What are the Issues?
Click on the link below each issue to read the full Note.
Official Plan – Growth Management Strategy
Toronto’s strong development prospects will bring more people and jobs to the city, and an increased demand on existing infrastructure for both hard and soft services. Managing this growth is critical for the city’s quality of life. Understanding development trends, directing growth and ensuring that growth is aligned with infrastructure is an ongoing process for the City and requires a regular review of Provincial growth plans and the City’s Official Plan.
Overview of Waterfront Revitalization
The revitalization of Toronto’s waterfront is one of the largest urban redevelopment projects underway in North America. To lead the project, Waterfront Toronto was established in 2003 by the governments of Canada, Ontario and Toronto. Almost $1.5 billion in tri-government funding has been invested in waterfront revitalization, attracting thousands of new residents and jobs. In addition, governments have allocated $1.25 billion in funding over seven years for Port Lands Flood Protection.
Overall, considerable momentum has been built. However, with the forecasted addition of 40,000 new residents and 40,000 new jobs, revitalization is far from complete. There is a need to maintain momentum and invest in the infrastructure that future residents and businesses will need.
Bill 139 Implementation – New Planning Appeal System
In April 2018, the Province of Ontario proclaimed into law the Building Better Communities and Conserving Watersheds Act, 2017 (Bill 139). The Bill introduced significant changes to the planning appeal system and has a considerable impact on the City’s planning and development application review and approval process.
Implementation will require the City to manage reforms to existing processes required to implement Bill 139, and respond to the surge in the number of appeals to the Ontario Municipal Board prompted by the transition to the new Local Planning Appeal Tribunal (LAPT) appeals process.

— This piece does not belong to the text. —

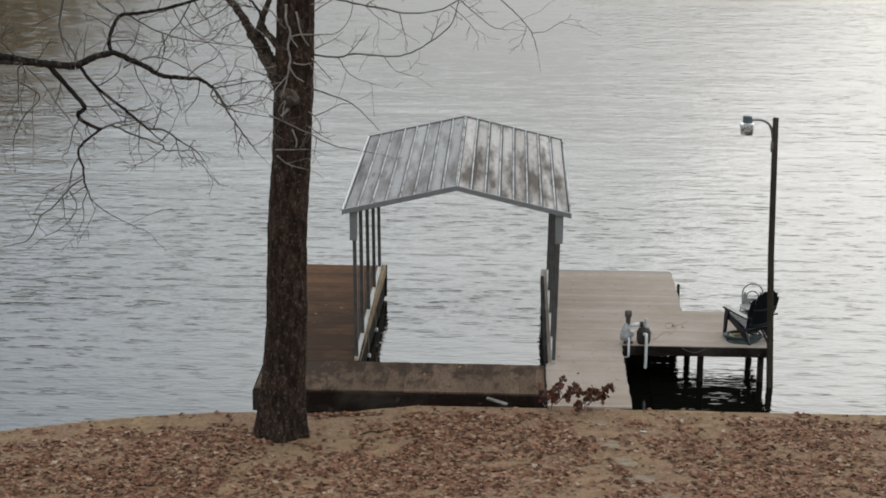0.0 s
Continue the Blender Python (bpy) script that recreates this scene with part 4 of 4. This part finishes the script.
for k, (x, y, w, d) in enumerate(((1.42, 27.42, 0.15, 0.17), (1.52, 26.26, 0.18, 0.3), (1.65, 25.27, 0.2, 0.27), (1.77, 24.34, 0.29, 0.33), (2.04, 23.2, 0.31, 0.35), (2.2, 22.1, 0.28, 0.34))):
    stepping_stone(x, y, w, d, 13 * (k % 3) - 10, k)

stepping_stone(1.42, 28.3, 0.15, 0.09, 4, 20)

scrap = tagged(new("pale_scrap", mesh_of("pale_scrap", slab([(-0.05, -0.02), (0.02, -0.035), (0.06, 0.005), (0.01, 0.03), (-0.055, 0.02)], 0.008, 2, bevel=0.002), PVC)), "small pale scrap lying among the leaves", "litter")
scrap.matrix_world = pose(2.06, 27.0, ground_height(2.06, 27.0) + 0.012, -7, 8, 20)

stick = thing("fallen_stick", (-1.87, 26.72, ground_height(-1.87, 26.72)), "short dark crooked stick lying among the leaves", "stick")
part("shaft", tube(spline([(-0.2, -0.09, 0.012), (-0.06, -0.01, 0.03), (0.08, 0.02, 0.02), (0.22, 0.11, 0.035)], 5), 0.011, 6), LIMB_BARK, stick, smooth=True)
part("side_twig", tube([(0.02, 0.01, 0.026), (0.08, 0.07, 0.04), (0.13, 0.16, 0.035)], [0.008, 0.006, 0.004], 6), TWIG, stick, smooth=True)


def litter():
    """Fallen leaves over the bank, thicker in drifts."""
    rnd = random.Random(17)
    verts, faces = [], []
    made = 0
    while made < 30000:
        x, y = rnd.uniform(-10.5, 7), rnd.uniform(20.5, 29.2)
        pile = rnd.random() < 0.006
        if pile:
            x, y = rnd.gauss(-2.45, 0.22), 28.0 - abs(rnd.gauss(0, 0.06))
        if y > shore(x) - 0.05:
            continue
        drift_here = 0.45 + 0.75 * noise.noise((x * 0.55, y * 0.55, 2)) + 0.75 * noise.noise((x * 2.1, y * 2.1, 7)) - 0.9 * max(0, (y - shore(x) + 1.1))
        if math.hypot(x + 3.1, y - 26.6) < 1.2:
            drift_here -= 0.35
        if abs(x - 1.12 - 0.31 * (28.0 - y)) < 0.42:
            drift_here -= 0.45
        if not pile and rnd.random() > max(0.04, drift_here):
            continue
        made += 1
        size = rnd.uniform(0.055, 0.125)
        w = size * rnd.uniform(0.28, 0.48)
        m = Euler((rnd.gauss(0.0, 0.21), rnd.gauss(0, 0.21), rnd.uniform(0, 6.3))).to_matrix()
        at = Vector((x, y, ground_height(x, y) + rnd.uniform(0.004, 0.018)))
        fold = rnd.uniform(-0.1, 0.6) * w
        k = len(verts)
        for p in ((0, -size * 0.5, 0), (w, 0, fold), (0, size * 0.5, 0.2 * fold), (-w, 0, fold)):
            verts.append(tuple(at + m @ Vector(p)))
        faces += [(k, k + 1, k + 2), (k, k + 2, k + 3)]
    for _ in range(50):
        x, y = rnd.choice(((rnd.uniform(0.75, 1.9), rnd.uniform(28.6, 36)), (rnd.uniform(0.75, 3.1), rnd.uniform(33.8, 36)), (rnd.uniform(2, 4.3), rnd.uniform(31.7, 33.5)), (rnd.uniform(-3.8, -2.5), rnd.uniform(29.2, 36)), (rnd.uniform(-2.5, 0.5), rnd.uniform(29.1, 30.3))))
        k = len(verts)
        s, a = rnd.uniform(0.02, 0.045), rnd.uniform(0, 6.3)
        for j in range(4):
            r = s * (1.0 if j % 2 else 0.6)
            verts.append((x + r * math.cos(a + j * 1.57), y + r * math.sin(a + j * 1.57), DECK + 0.006 + (0.012 if j == 1 else 0)))
        faces += [(k, k + 1, k + 2), (k, k + 2, k + 3)]
    me = bpy.data.meshes.new("fallen_leaves")
    me.from_pydata(verts, [], faces)
    me.materials.append(LEAF)
    tagged(new("fallen_leaves", me), "brown and russet fallen leaves strewn over the bank", "leaves", kind="stuff")


litter()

Parks, Recreation and Leisure
Torontonians want safe parks and public spaces, easy access to recreation facilities and programs, and natural spaces that respond to and reflect changing demographics, and community needs.
Council has adopted the Community Recreation Growth Plan, Parks and Recreation Facilities Master Plan, Ravine Strategy, and Parks Plan to guide decision-making and investment in parks and recreation facilities, increase public engagement in parks, and preserve and enhance Toronto’s natural heritage. These plans further align with and help to advance, citywide strategies including the Seniors Strategy, Strong Neighbourhoods Strategy, Poverty Reduction Strategy, Climate Change, Clean Air and Sustainable Energy Action Plan.
Alternative Parkland Dedication Policy
The Planning Act (Section 42) allows the City to establish an alternative parkland dedication rate to require the dedication of parkland or cash-in-lieu to purchase or improve parkland as a condition of development or redevelopment. The City’s current alternate rate is 0.4 hectares per 300 units capped by site size. Over the past 12 years, the intensity of development has significantly increased although the alternative rate has remained unchanged. A new rate is required that reflects today’s development environment.
Major Capital Projects Process
In 2018, the City will have invested more than $720 million to maintain and upgrade its infrastructure in the public right of way. An estimated $360 million was earmarked for roads, expressways, bridges (including rehabilitation of the F. G. Gardiner Expressway); $300 million on sewers and water mains; and $60 million on basement flooding protection.
While these investments help address the City’s significant infrastructure renewal backlog and provide longer-term benefits, construction activities will have some adverse impacts on traffic, road users, residents, and businesses in the short term.